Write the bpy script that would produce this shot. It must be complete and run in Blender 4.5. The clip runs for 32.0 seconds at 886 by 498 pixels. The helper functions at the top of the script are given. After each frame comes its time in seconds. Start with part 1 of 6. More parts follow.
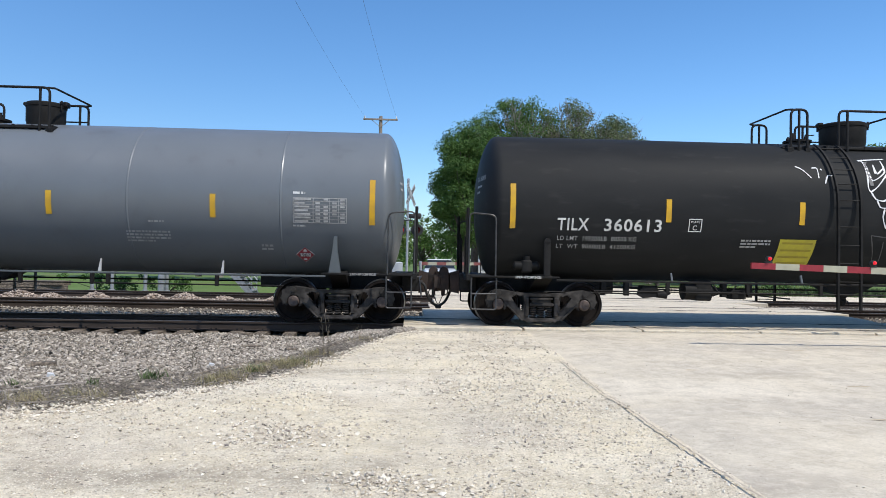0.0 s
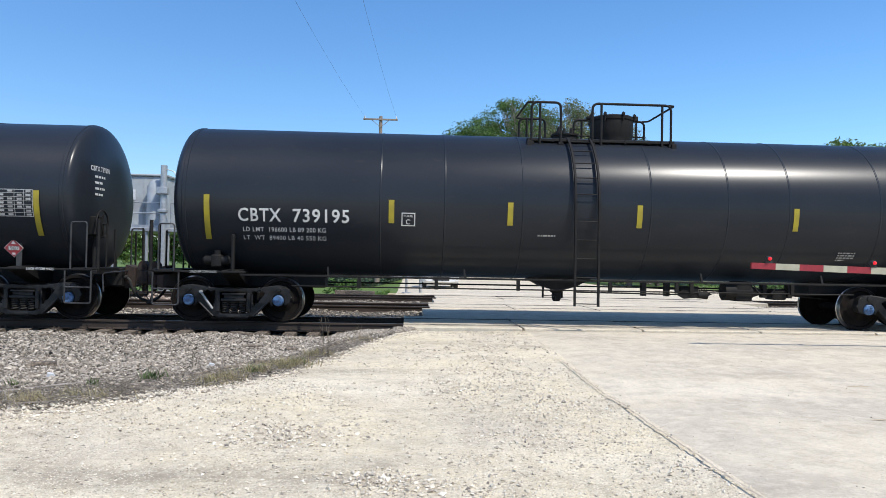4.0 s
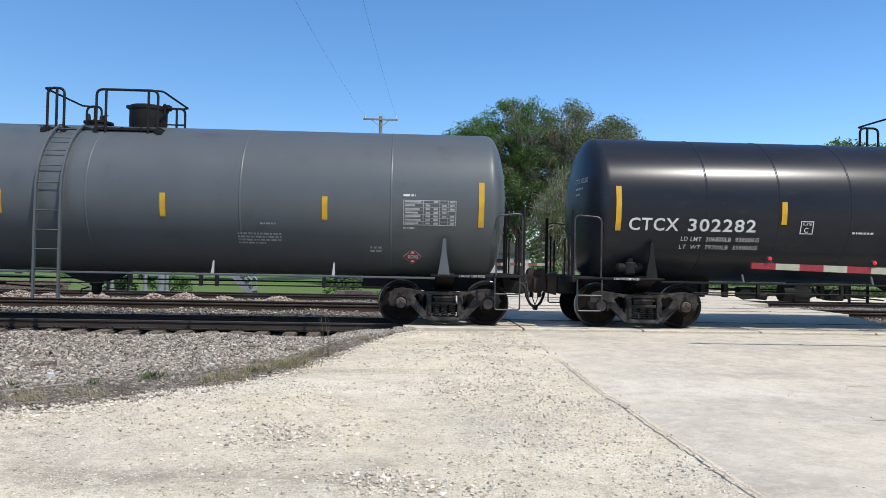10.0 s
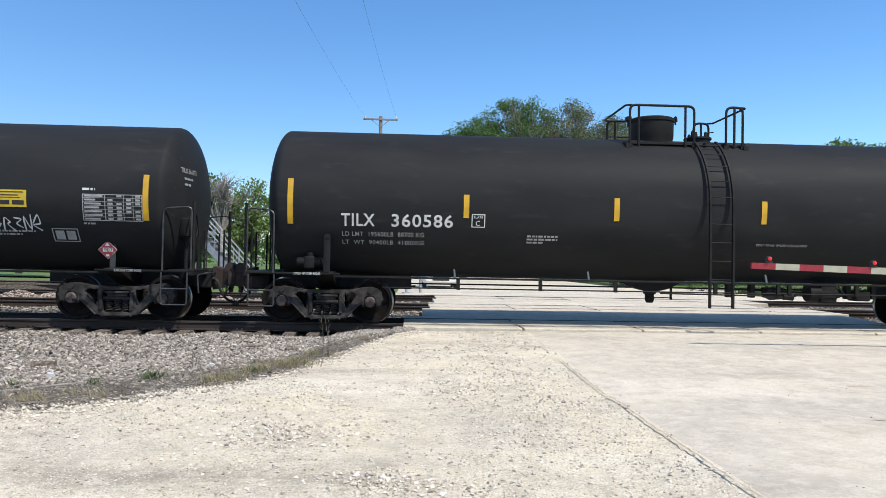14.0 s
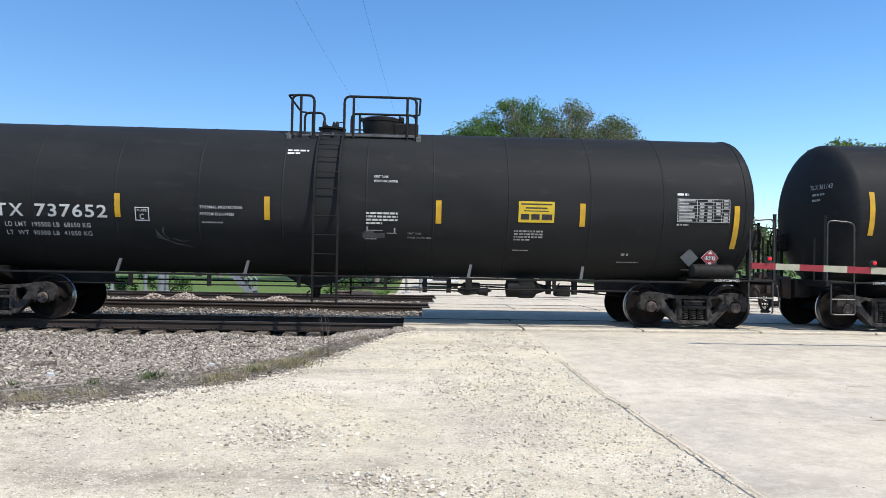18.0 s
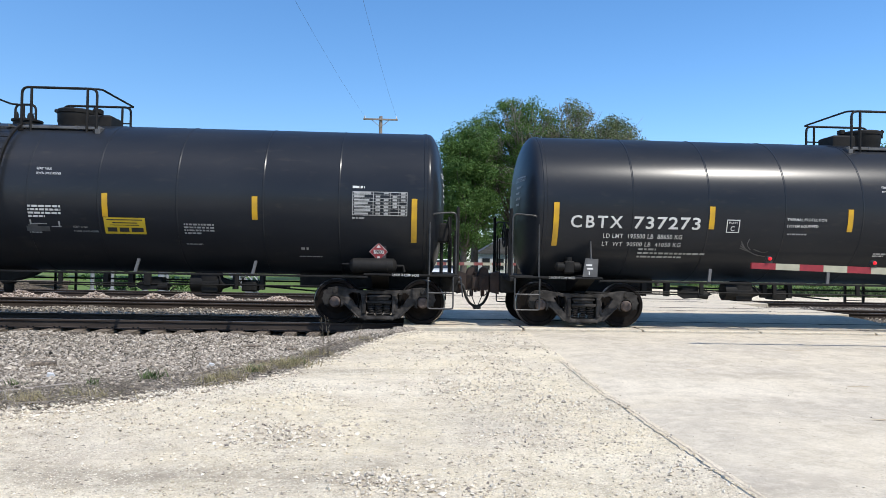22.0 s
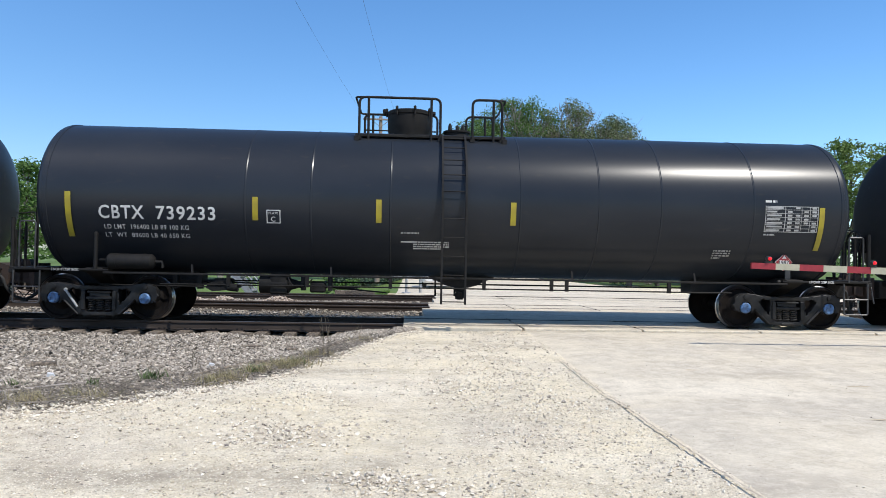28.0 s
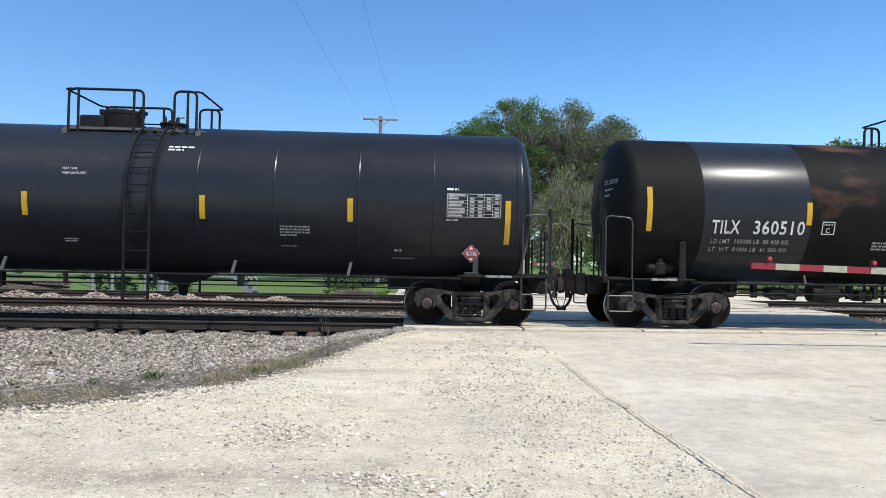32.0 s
☆ ☆ ☆ ☆
Skipping the pictures, transcribe each line above exactly as it appears.

Write the bpy script that would produce this shot. It must be complete and run in Blender 4.5. The clip runs for 32.0 seconds at 886 by 498 pixels. The helper functions at the top of the script are given. After each frame comes its time in seconds. Start with part 1 of 6. More parts follow.
0.0 s
4.0 s
10.0 s
14.0 s
18.0 s
22.0 s
28.0 s
32.0 s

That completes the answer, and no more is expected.